Substituting the values we get: \[ \Delta n = 1 - 2 = -1 \] This negative value indicates there are fewer moles of products than reactants, necessary information when applying the formula \( K_p = K_c (RT)^{\Delta n} \).

In chemical equations involving gases, it is essential to use the temperature in Kelvin because the gas constant \( R \) is usually given in units that include Kelvin (K). To convert Celsius to Kelvin, simply add 273.15 to the Celsius temperature.
For the problem given, the temperature is \( 250^{\circ} \text{C} \). To convert this to Kelvin: \[ T(K) = 250 + 273.15 = 523.15 \text{ K} \] Using Kelvin ensures that temperature values are always positive, which is necessary for calculations involving gas laws and equilibrium constants.

Having understood all the necessary components, we can now calculate the equilibrium constant in terms of pressure \( K_p \).
Using the formula: \[ K_p = K_c (RT)^{\Delta n} \] and substituting the given values: \[ K_c = 26, R = 0.0821 \text{ L·atm·K}^{-1} \text{·mol}^{-1}, T = 523.15 \text{ K}, \Delta n = -1 \] we can proceed with the calculation.
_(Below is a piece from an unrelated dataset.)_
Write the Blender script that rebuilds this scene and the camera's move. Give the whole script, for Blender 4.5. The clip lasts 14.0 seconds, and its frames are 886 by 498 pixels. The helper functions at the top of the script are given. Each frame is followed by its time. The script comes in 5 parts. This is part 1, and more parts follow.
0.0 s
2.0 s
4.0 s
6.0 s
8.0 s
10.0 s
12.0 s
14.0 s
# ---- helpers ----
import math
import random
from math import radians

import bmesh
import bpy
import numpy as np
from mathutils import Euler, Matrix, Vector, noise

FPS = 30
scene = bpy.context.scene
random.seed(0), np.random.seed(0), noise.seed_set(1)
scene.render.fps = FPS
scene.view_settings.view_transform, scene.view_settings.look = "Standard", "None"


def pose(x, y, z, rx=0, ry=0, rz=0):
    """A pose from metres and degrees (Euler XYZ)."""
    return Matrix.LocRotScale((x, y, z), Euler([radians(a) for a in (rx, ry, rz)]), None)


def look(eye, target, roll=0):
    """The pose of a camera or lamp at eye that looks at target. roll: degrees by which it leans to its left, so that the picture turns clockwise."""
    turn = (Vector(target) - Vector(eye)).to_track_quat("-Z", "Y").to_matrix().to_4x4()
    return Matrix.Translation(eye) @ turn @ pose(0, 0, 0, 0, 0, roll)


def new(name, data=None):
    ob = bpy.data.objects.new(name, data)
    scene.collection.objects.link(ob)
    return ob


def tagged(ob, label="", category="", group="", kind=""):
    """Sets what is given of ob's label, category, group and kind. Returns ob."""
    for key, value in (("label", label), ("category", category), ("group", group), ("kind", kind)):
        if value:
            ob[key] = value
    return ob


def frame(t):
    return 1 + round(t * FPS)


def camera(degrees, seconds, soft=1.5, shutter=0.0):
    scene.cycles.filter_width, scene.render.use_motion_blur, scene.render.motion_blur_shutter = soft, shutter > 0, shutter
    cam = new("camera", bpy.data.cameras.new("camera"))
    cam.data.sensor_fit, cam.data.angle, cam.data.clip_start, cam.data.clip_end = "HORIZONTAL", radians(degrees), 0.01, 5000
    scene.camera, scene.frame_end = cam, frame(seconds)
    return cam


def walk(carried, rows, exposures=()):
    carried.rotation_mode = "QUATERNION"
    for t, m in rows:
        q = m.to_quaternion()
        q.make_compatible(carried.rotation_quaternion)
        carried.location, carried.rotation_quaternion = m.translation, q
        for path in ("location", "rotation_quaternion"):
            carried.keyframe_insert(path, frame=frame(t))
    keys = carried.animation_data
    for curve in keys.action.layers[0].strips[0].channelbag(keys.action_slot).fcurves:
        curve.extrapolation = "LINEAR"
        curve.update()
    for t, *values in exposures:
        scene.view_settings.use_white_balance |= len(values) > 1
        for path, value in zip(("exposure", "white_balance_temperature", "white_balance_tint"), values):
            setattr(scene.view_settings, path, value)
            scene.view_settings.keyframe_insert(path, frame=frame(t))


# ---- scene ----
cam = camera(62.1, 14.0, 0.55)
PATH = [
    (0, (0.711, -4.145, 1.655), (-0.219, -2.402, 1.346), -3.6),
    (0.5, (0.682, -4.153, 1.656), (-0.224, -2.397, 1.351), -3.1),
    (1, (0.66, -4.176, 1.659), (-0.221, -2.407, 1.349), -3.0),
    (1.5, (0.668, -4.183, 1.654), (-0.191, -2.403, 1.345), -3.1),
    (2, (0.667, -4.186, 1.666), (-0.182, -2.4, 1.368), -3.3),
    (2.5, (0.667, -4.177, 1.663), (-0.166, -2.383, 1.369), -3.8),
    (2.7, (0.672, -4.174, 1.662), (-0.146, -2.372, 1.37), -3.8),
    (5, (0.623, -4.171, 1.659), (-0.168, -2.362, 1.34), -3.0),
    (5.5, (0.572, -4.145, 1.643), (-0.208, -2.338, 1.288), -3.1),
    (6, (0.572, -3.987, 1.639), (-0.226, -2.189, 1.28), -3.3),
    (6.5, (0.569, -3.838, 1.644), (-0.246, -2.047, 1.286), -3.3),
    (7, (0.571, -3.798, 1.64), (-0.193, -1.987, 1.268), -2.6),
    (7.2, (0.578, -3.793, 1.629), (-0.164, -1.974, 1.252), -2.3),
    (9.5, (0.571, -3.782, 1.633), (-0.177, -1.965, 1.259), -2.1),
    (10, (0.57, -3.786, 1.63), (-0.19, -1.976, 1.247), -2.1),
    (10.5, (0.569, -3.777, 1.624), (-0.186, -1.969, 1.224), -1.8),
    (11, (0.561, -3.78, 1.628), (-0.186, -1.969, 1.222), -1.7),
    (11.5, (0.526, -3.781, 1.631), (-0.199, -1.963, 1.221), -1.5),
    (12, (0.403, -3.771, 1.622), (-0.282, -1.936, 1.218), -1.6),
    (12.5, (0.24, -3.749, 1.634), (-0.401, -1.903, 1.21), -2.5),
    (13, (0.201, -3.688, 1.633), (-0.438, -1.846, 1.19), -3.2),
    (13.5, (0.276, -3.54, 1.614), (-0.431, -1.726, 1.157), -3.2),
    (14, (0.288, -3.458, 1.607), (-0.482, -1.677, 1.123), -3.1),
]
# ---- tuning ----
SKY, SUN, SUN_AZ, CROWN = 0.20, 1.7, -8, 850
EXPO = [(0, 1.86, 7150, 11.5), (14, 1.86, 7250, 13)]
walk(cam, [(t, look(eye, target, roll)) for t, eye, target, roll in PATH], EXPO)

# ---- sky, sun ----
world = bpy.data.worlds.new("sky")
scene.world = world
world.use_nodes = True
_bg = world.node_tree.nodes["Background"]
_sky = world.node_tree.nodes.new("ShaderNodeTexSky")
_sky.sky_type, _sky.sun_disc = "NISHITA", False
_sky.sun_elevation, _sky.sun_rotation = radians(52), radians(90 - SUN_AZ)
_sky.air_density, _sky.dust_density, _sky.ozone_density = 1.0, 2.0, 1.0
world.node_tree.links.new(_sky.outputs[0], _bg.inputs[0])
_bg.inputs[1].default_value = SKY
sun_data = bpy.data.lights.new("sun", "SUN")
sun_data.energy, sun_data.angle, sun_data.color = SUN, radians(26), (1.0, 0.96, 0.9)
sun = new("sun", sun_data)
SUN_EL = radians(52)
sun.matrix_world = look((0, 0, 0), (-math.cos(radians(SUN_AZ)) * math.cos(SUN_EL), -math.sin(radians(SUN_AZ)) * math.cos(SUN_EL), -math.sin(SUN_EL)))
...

First, calculate the expression within the bracket: \[ RT = 0.0821 \times 523.15 = 42.95 \] Then, acknowledging that \( \Delta n = -1 \), we take the inverse of 42.95:
\( (RT)^{-1} = (42.95)^{-1} = \frac{1}{42.95}\approx0.0233 \) Finally, substitute this value back into the \( K_p \) equation:
\[ K_p = 26 \times 0.0233 \approx 0.605 \] Therefore, the value of \( K_p \) at 250°C is approximately 0.605.